To be done: Take the data below and write out exactly the lines from the one with "what is given" through the one with "return 1 + round(t * FPS)"; omit every other line.

Data segment:
↓↓↓
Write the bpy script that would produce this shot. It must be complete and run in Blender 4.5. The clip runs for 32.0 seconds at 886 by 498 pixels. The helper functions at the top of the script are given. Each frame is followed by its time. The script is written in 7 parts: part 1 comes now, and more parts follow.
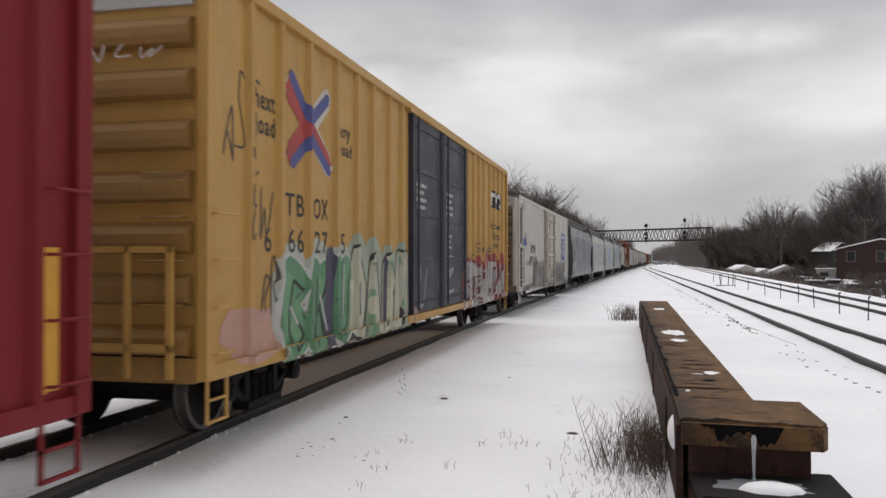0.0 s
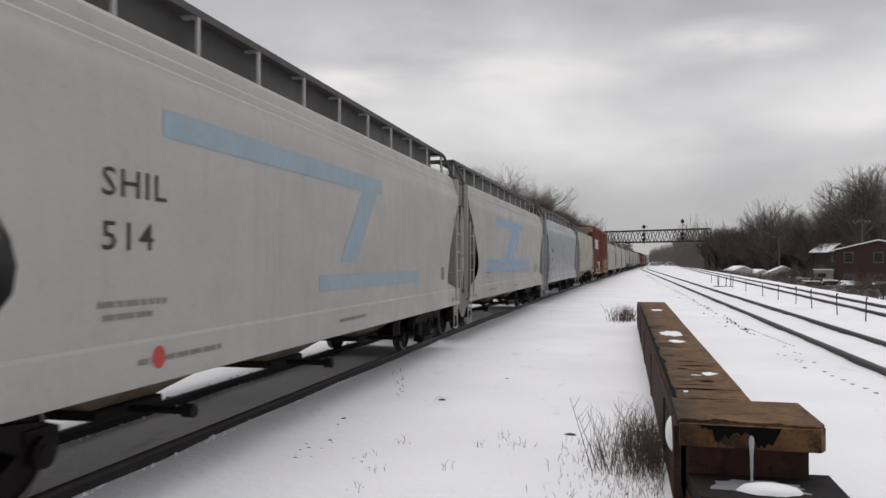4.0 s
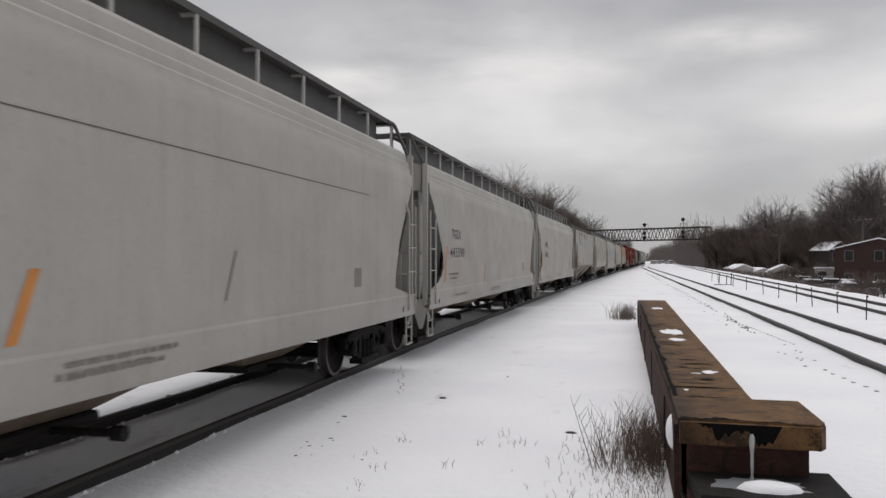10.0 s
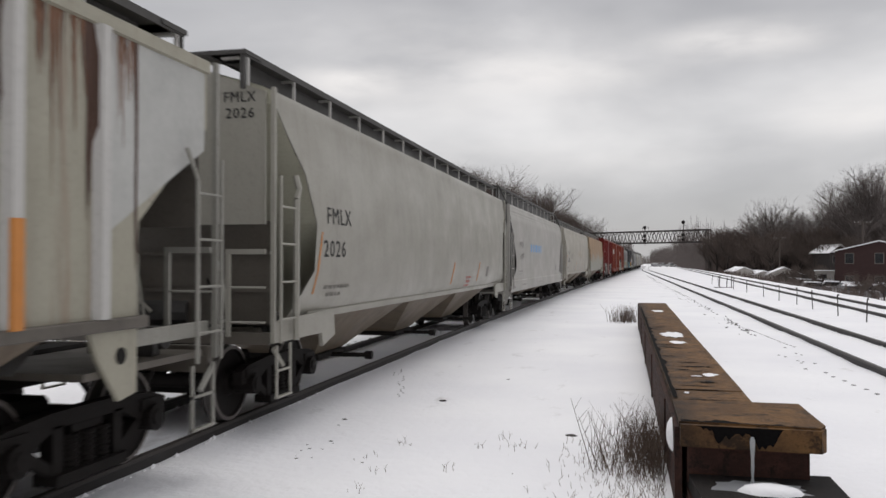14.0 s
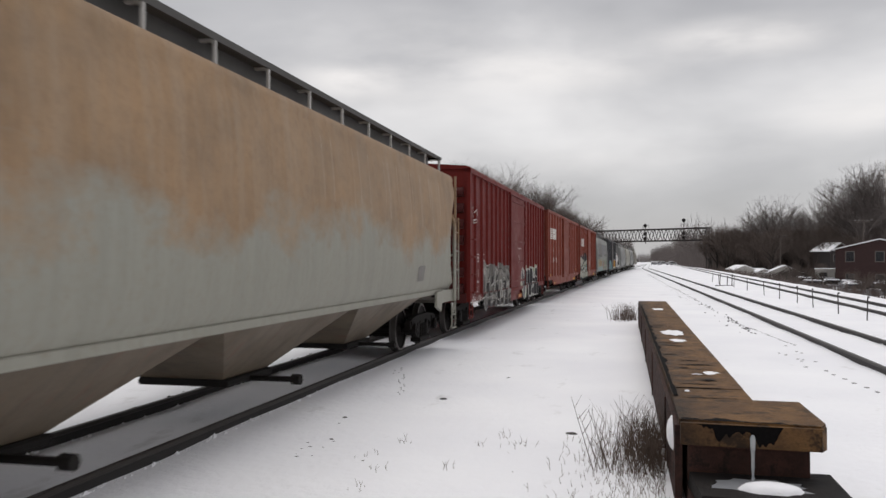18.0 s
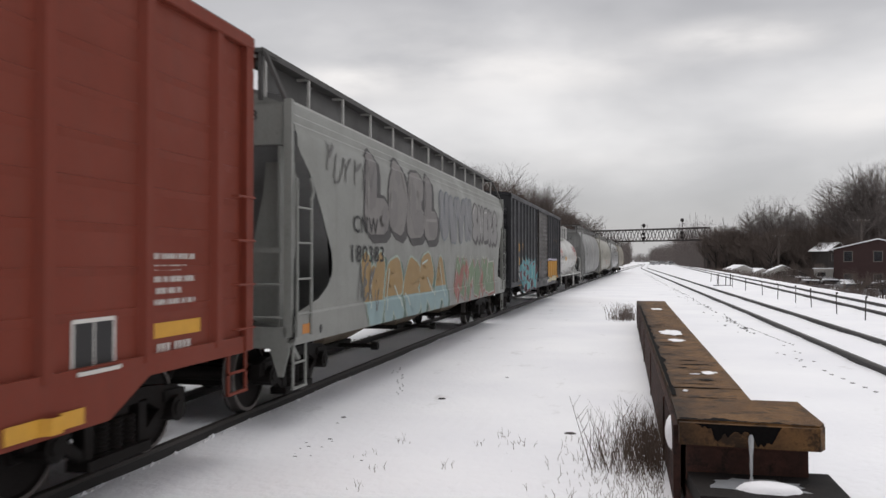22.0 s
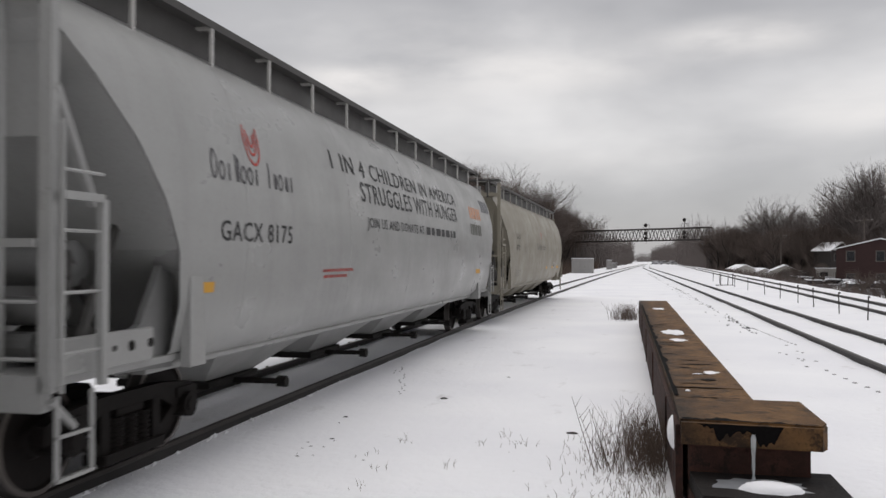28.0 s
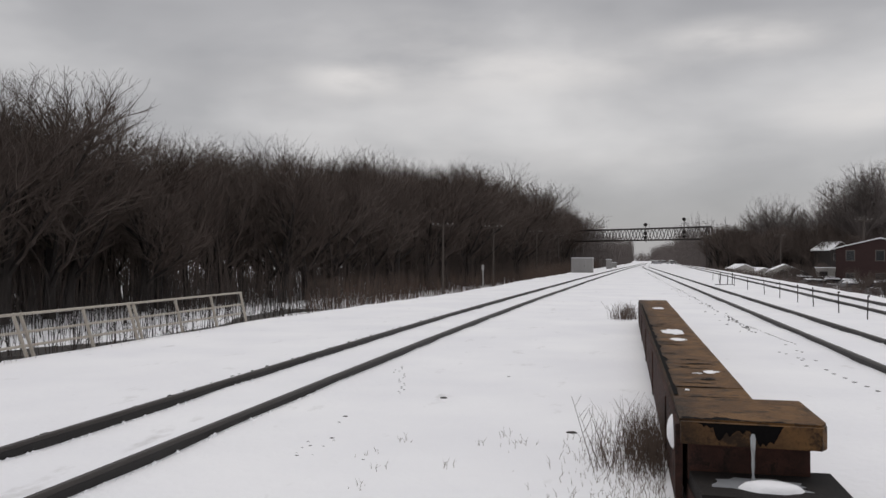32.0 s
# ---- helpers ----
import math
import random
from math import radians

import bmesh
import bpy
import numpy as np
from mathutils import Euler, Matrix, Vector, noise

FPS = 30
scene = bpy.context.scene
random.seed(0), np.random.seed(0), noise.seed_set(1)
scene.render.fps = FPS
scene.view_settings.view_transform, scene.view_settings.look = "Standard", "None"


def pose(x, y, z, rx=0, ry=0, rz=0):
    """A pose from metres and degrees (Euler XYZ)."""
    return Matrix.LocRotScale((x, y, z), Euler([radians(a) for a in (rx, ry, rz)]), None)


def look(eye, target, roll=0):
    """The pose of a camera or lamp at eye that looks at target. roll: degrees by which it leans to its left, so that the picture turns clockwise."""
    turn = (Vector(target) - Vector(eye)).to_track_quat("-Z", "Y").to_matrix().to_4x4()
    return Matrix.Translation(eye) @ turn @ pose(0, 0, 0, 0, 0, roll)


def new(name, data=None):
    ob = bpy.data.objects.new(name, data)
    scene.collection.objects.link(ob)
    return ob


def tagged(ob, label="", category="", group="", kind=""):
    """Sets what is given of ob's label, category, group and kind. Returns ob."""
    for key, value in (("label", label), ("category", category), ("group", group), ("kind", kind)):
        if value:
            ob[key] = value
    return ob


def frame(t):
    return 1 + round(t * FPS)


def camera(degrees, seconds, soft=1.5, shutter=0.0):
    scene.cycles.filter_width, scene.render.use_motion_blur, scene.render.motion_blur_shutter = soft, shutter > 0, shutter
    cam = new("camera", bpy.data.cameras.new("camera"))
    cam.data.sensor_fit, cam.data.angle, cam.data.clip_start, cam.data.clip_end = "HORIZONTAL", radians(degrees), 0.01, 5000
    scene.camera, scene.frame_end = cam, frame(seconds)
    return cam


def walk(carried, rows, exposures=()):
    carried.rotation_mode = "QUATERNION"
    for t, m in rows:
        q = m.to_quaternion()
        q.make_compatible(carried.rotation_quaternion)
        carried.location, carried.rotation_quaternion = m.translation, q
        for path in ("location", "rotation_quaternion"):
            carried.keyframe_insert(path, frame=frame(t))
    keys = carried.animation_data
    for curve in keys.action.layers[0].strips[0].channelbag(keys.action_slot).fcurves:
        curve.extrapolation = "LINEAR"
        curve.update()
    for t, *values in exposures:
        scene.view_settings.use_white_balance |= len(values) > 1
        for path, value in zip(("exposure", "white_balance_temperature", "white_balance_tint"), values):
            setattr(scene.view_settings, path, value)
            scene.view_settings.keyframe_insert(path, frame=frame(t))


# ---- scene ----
↑↑↑
Solution for this task:
    """Sets what is given of ob's label, category, group and kind. Returns ob."""
    for key, value in (("label", label), ("category", category), ("group", group), ("kind", kind)):
        if value:
            ob[key] = value
    return ob


def frame(t):
    return 1 + round(t * FPS)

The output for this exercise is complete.